Today, my youngest and I have been baking a chocolate cake. He had asked me late in the day yesterday, when my energies were waning fast. I explained that I really wanted to bake with him, but that I was really tired at that moment. We agreed to find a recipe, find the tins we needed and set a time to do the baking the following day. Even in this simple exchange I am mindful of the skills and behaviours being modelled, and therefore being learned and internalised. What were those skills? We were modelling/learning how to listen to each other, how to communicate our needs and desires, how to hold boundaries in a loving, gentle, respectful way, how to collaborate solutions, how to create win:win outcomes.

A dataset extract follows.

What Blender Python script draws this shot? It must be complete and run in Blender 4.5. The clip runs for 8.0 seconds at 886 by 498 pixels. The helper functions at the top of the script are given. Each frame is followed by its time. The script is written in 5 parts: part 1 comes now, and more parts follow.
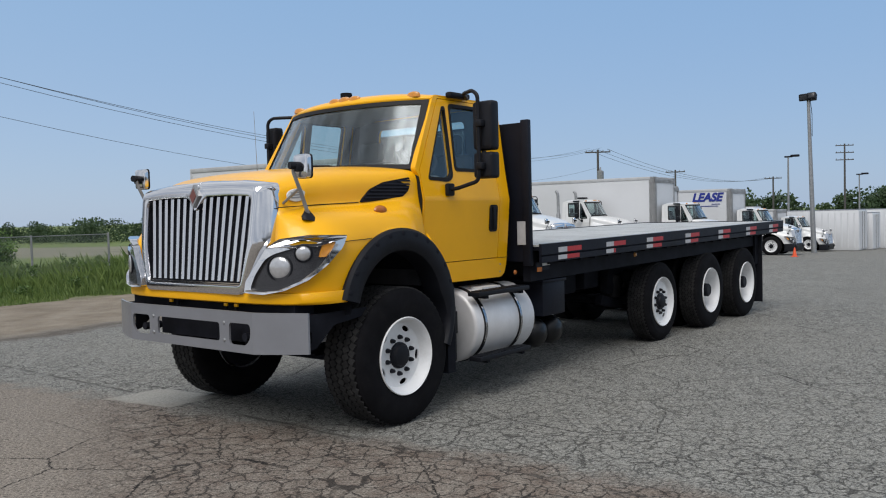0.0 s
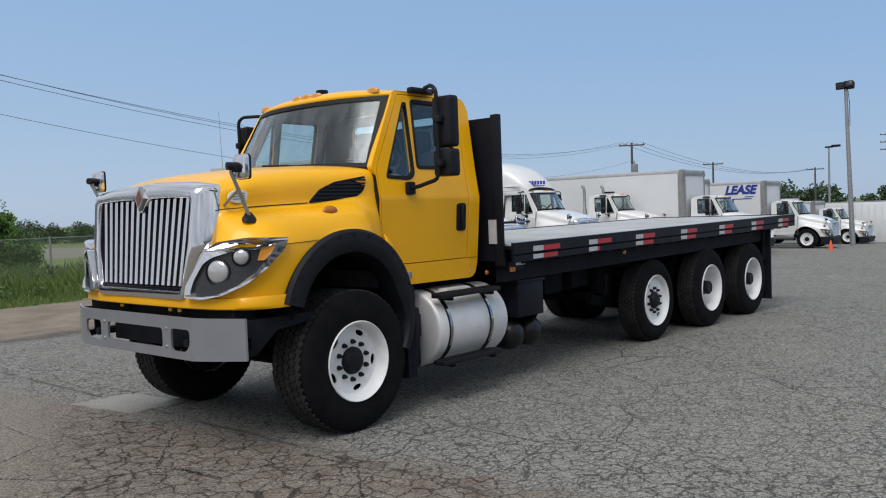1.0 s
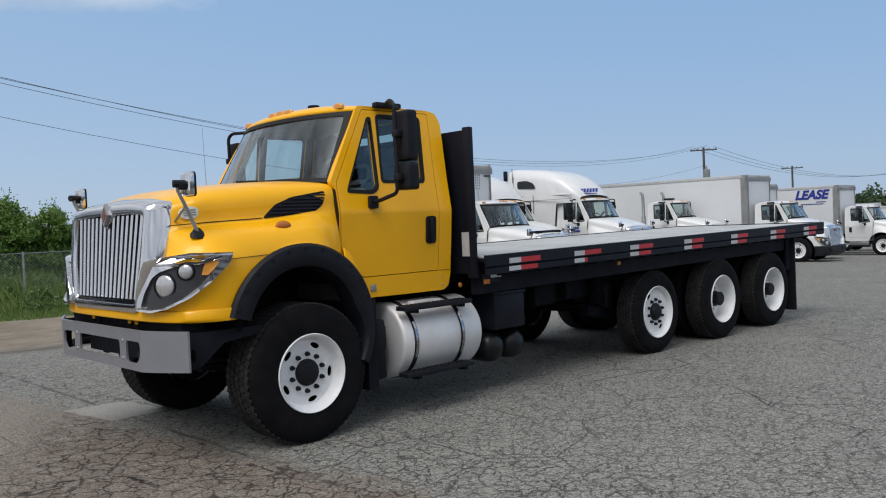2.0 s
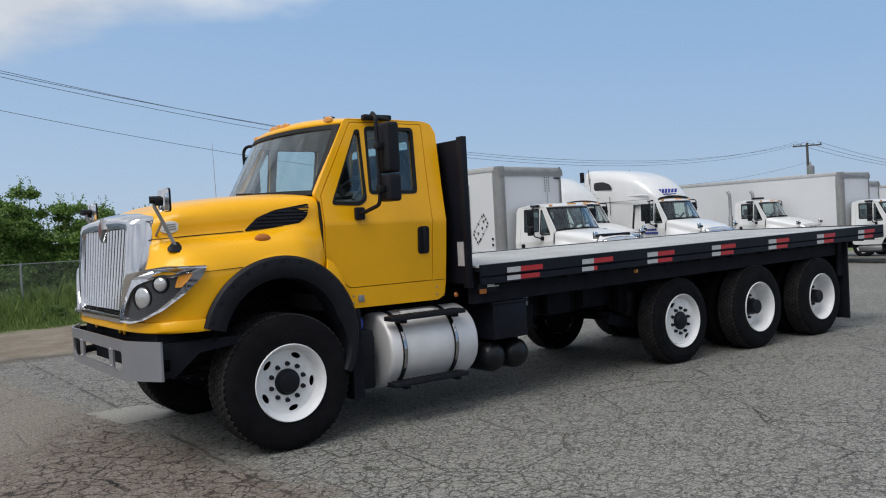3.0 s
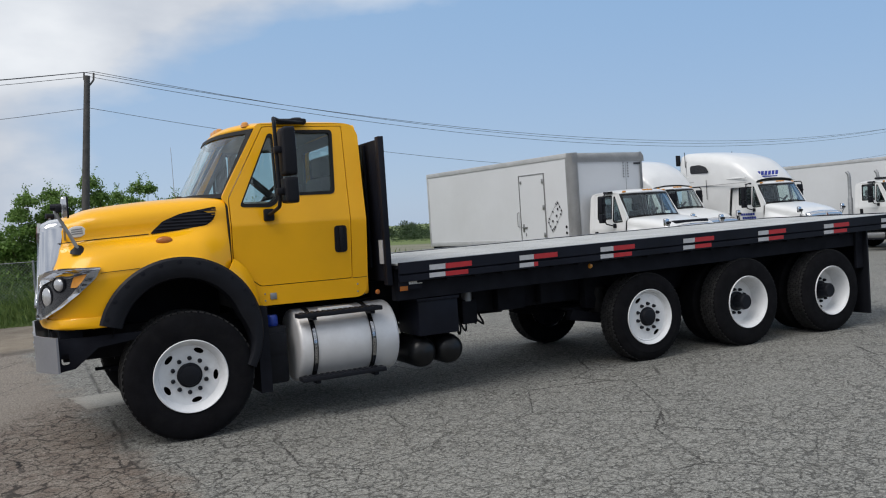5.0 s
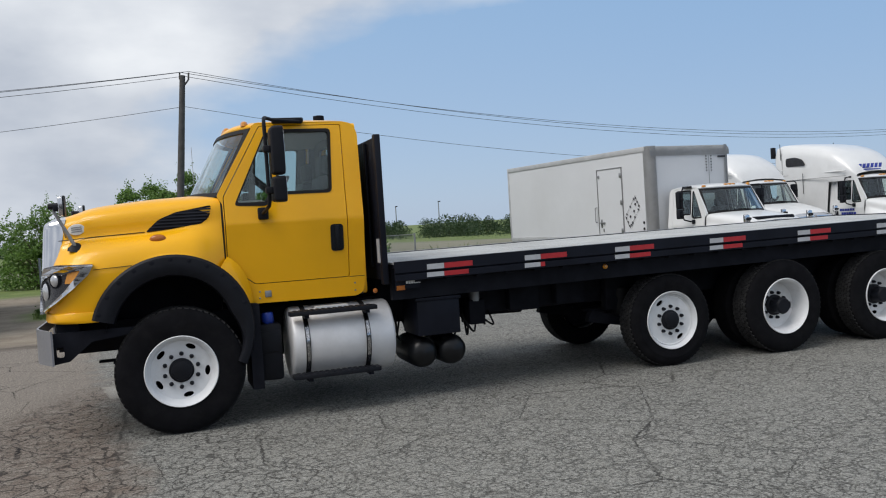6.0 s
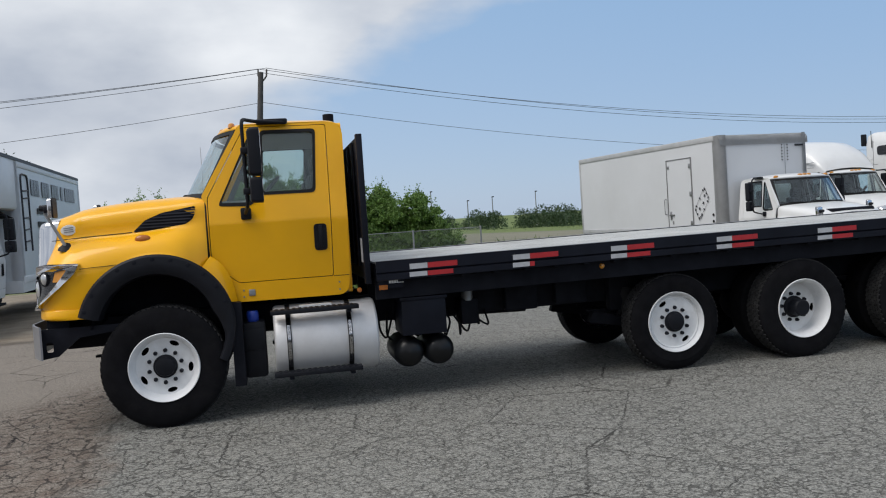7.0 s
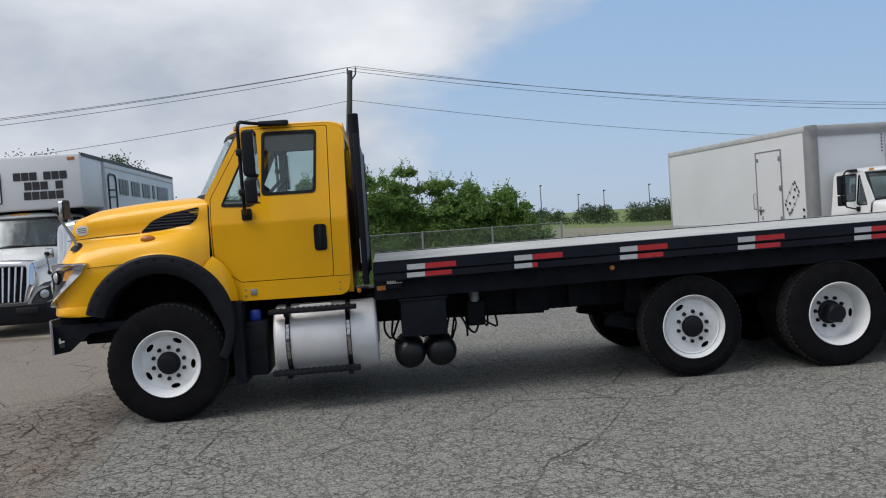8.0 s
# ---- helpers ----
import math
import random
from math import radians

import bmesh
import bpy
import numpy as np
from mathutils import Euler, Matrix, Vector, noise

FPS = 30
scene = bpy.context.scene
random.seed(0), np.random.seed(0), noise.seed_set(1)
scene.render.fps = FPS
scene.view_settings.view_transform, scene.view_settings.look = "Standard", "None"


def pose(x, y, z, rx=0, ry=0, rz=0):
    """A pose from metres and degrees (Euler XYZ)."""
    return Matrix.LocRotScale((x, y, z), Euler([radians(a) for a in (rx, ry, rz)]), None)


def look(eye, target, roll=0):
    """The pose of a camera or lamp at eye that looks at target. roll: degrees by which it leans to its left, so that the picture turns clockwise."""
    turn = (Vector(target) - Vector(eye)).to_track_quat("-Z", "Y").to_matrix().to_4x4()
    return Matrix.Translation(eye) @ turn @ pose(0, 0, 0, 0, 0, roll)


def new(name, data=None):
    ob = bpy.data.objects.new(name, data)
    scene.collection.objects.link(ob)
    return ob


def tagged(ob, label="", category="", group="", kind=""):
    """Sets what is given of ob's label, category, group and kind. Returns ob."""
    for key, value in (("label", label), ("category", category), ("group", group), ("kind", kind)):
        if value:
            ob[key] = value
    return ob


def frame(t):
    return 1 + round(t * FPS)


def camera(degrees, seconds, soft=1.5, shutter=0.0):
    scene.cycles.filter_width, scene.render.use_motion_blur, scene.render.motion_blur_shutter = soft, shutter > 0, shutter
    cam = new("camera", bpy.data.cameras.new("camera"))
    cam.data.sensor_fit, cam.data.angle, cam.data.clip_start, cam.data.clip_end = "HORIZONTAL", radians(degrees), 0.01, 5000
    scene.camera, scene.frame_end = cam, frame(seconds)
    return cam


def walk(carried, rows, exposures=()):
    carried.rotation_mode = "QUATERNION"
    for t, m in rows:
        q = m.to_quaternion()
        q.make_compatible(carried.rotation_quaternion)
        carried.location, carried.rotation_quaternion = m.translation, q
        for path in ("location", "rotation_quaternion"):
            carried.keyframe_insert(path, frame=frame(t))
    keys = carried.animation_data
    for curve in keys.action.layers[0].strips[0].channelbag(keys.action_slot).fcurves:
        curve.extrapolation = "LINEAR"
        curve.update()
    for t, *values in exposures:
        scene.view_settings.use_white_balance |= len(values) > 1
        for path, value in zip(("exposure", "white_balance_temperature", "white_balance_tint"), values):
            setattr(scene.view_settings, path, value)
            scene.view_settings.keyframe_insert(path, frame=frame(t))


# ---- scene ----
cam = camera(55.8, 8.0, soft=1.1)
METRES, EYE, TILT, LEAN, TURN = 8.088, 1.65, 0.0, 0.0, -51.3
ROWS = [
    (0.0, 0.0, 0.0, 0.0, -0.06, -2.32, 1.45),
    (0.5, 0.0364, 0.0127, -0.0031, 1.02, -2.34, 1.74),
    (1.0, 0.0818, 0.0322, 0.0012, 2.62, -2.53, 2.12),
    (1.5, 0.1411, 0.0355, 0.0007, 4.8, -2.16, 2.31),
    (3.0, 0.3219, 0.0624, 0.0067, 14.81, -1.41, 3.06),
    (3.5, 0.383, 0.0819, 0.003, 17.59, -1.38, 3.15),
    (4.0, 0.4472, 0.0986, 0.0045, 20.27, -1.77, 3.46),
    (4.5, 0.5126, 0.1139, 0.0078, 21.89, -1.96, 3.71),
    (6.0, 0.6808, 0.2161, 0.0051, 32.33, -1.86, 3.64),
    (6.5, 0.7322, 0.2601, 0.0058, 35.21, -2.15, 3.53),
    (7.0, 0.787, 0.3042, 0.0072, 39.26, -2.11, 3.81),
    (7.5, 0.8282, 0.3553, 0.0069, 43.83, -1.99, 3.92),
    (8.0, 0.8748, 0.4067, 0.0052, 47.08, -1.99, 3.96),
]
walk(cam, [(t, pose(-4.938, -4.342, EYE, TILT, LEAN, TURN) @ pose(METRES * x, METRES * y, METRES * z, 90 + pitch, roll, yaw)) for t, x, y, z, yaw, pitch, roll in ROWS])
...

Many people fear that by saying "yes" to their children as often as possible, that children become entitled, self absorbed and inconsiderate of others' needs. When we advocate saying "yes" to our children wherever possible, we are not advocating doing so at the expense of ours, or other peoples, needs. Quite the contrary. We are trying to remove the arbitrary, power and control centred, definitive and final "no", that's so often given to children by adults. Via our connection and respectful environment, we are fostering communication, flexibility, a "can do" attitude, an attitude of problem solving and of empathetic understanding. This does not happen overnight, it takes time and conscious practice. Do I always get it right? Does it always go this smoothly? No, of course not. When it goes less well than it could then it is up to me to show humility, show that it's ok to make mistakes and to show how to repair, apologise and how to make amends.
Over time I am now seeing how my children have internalised these skills and values. I am starting to see them utilise these in their interactions with me and with others. Is it always perfect? Of course not, but even then there is room for learning and growth, for us to model compassion and non-judgement, and connection.
On finishing the baking we were left with a pile of washing up. I invited (without expectation) my youngest to help with the drying up, not something he has done before, explaining that I would very much appreciate his help. He responded "no problem". As we worked we discussed which items he felt comfortable tackling and where to put dried items that he was unsure of their storage place. On finishing the washing up, I grabbed a towel offering to help him finish up. We gladly and happily finished up together. None of this happened because he was forced, shamed, coerced, obliged, made to, compelled or threatened into doing this. The driver to help was not due to an external force applied to him by me. The driver was internal, an internalised desire to help. Developing this internal drive takes time, conscious effort, requires presence, patience, connection and respect, but for me it is oh so worth it.